Problem:
Go through the listing and copy every line word for word.

Source material start

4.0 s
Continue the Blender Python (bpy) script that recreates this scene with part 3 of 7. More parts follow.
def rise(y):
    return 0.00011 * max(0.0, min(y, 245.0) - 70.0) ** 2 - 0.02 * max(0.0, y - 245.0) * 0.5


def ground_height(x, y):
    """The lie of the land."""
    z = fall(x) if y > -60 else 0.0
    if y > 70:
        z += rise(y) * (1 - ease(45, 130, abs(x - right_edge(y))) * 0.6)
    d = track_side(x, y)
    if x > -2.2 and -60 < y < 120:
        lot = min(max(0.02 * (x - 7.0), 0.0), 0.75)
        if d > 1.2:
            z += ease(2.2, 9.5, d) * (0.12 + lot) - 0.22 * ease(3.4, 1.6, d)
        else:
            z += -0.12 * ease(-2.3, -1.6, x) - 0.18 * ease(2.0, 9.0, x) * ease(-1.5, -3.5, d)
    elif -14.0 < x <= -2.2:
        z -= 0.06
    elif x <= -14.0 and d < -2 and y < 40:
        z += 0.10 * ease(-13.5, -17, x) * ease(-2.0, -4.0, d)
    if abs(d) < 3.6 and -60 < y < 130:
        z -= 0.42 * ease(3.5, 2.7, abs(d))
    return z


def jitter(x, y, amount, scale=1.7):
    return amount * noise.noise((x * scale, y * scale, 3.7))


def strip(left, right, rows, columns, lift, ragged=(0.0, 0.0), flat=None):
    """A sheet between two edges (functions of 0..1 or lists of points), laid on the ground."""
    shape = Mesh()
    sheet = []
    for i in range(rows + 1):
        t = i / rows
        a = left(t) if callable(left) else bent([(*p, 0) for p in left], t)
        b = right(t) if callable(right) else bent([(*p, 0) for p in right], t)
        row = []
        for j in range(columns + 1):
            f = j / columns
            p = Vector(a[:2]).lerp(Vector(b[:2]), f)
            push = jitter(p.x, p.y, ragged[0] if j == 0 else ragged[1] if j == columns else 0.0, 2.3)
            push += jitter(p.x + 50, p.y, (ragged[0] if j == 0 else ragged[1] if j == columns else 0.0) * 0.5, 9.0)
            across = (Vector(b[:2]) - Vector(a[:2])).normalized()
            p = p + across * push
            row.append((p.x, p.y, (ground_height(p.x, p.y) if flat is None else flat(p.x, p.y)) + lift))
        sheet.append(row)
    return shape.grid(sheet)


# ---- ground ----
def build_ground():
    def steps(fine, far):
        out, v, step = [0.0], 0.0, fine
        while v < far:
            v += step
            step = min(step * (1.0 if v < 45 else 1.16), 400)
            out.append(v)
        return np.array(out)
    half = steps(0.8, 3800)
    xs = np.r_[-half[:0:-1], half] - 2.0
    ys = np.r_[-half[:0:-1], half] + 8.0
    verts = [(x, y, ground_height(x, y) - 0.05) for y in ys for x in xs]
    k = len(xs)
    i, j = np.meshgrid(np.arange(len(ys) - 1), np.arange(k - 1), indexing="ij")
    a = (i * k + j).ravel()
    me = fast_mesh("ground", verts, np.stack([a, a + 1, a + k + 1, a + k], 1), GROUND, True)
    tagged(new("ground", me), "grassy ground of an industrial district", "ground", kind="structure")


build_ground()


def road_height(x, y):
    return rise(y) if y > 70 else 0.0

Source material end

Exercise response:
4.0 s
Continue the Blender Python (bpy) script that recreates this scene with part 3 of 7. More parts follow.
def rise(y):
    return 0.00011 * max(0.0, min(y, 245.0) - 70.0) ** 2 - 0.02 * max(0.0, y - 245.0) * 0.5


def ground_height(x, y):
    """The lie of the land."""
    z = fall(x) if y > -60 else 0.0
    if y > 70:
        z += rise(y) * (1 - ease(45, 130, abs(x - right_edge(y))) * 0.6)
    d = track_side(x, y)
    if x > -2.2 and -60 < y < 120:
        lot = min(max(0.02 * (x - 7.0), 0.0), 0.75)
        if d > 1.2:
            z += ease(2.2, 9.5, d) * (0.12 + lot) - 0.22 * ease(3.4, 1.6, d)
        else:
            z += -0.12 * ease(-2.3, -1.6, x) - 0.18 * ease(2.0, 9.0, x) * ease(-1.5, -3.5, d)
    elif -14.0 < x <= -2.2:
        z -= 0.06
    elif x <= -14.0 and d < -2 and y < 40:
        z += 0.10 * ease(-13.5, -17, x) * ease(-2.0, -4.0, d)
    if abs(d) < 3.6 and -60 < y < 130:
        z -= 0.42 * ease(3.5, 2.7, abs(d))
    return z


def jitter(x, y, amount, scale=1.7):
    return amount * noise.noise((x * scale, y * scale, 3.7))


def strip(left, right, rows, columns, lift, ragged=(0.0, 0.0), flat=None):
    """A sheet between two edges (functions of 0..1 or lists of points), laid on the ground."""
    shape = Mesh()
    sheet = []
    for i in range(rows + 1):
        t = i / rows
        a = left(t) if callable(left) else bent([(*p, 0) for p in left], t)
        b = right(t) if callable(right) else bent([(*p, 0) for p in right], t)
        row = []
        for j in range(columns + 1):
            f = j / columns
            p = Vector(a[:2]).lerp(Vector(b[:2]), f)
            push = jitter(p.x, p.y, ragged[0] if j == 0 else ragged[1] if j == columns else 0.0, 2.3)
            push += jitter(p.x + 50, p.y, (ragged[0] if j == 0 else ragged[1] if j == columns else 0.0) * 0.5, 9.0)
            across = (Vector(b[:2]) - Vector(a[:2])).normalized()
            p = p + across * push
            row.append((p.x, p.y, (ground_height(p.x, p.y) if flat is None else flat(p.x, p.y)) + lift))
        sheet.append(row)
    return shape.grid(sheet)


# ---- ground ----
def build_ground():
    def steps(fine, far):
        out, v, step = [0.0], 0.0, fine
        while v < far:
            v += step
            step = min(step * (1.0 if v < 45 else 1.16), 400)
            out.append(v)
        return np.array(out)
    half = steps(0.8, 3800)
    xs = np.r_[-half[:0:-1], half] - 2.0
    ys = np.r_[-half[:0:-1], half] + 8.0
    verts = [(x, y, ground_height(x, y) - 0.05) for y in ys for x in xs]
    k = len(xs)
    i, j = np.meshgrid(np.arange(len(ys) - 1), np.arange(k - 1), indexing="ij")
    a = (i * k + j).ravel()
    me = fast_mesh("ground", verts, np.stack([a, a + 1, a + k + 1, a + k], 1), GROUND, True)
    tagged(new("ground", me), "grassy ground of an industrial district", "ground", kind="structure")


build_ground()


def road_height(x, y):
    return rise(y) if y > 70 else 0.0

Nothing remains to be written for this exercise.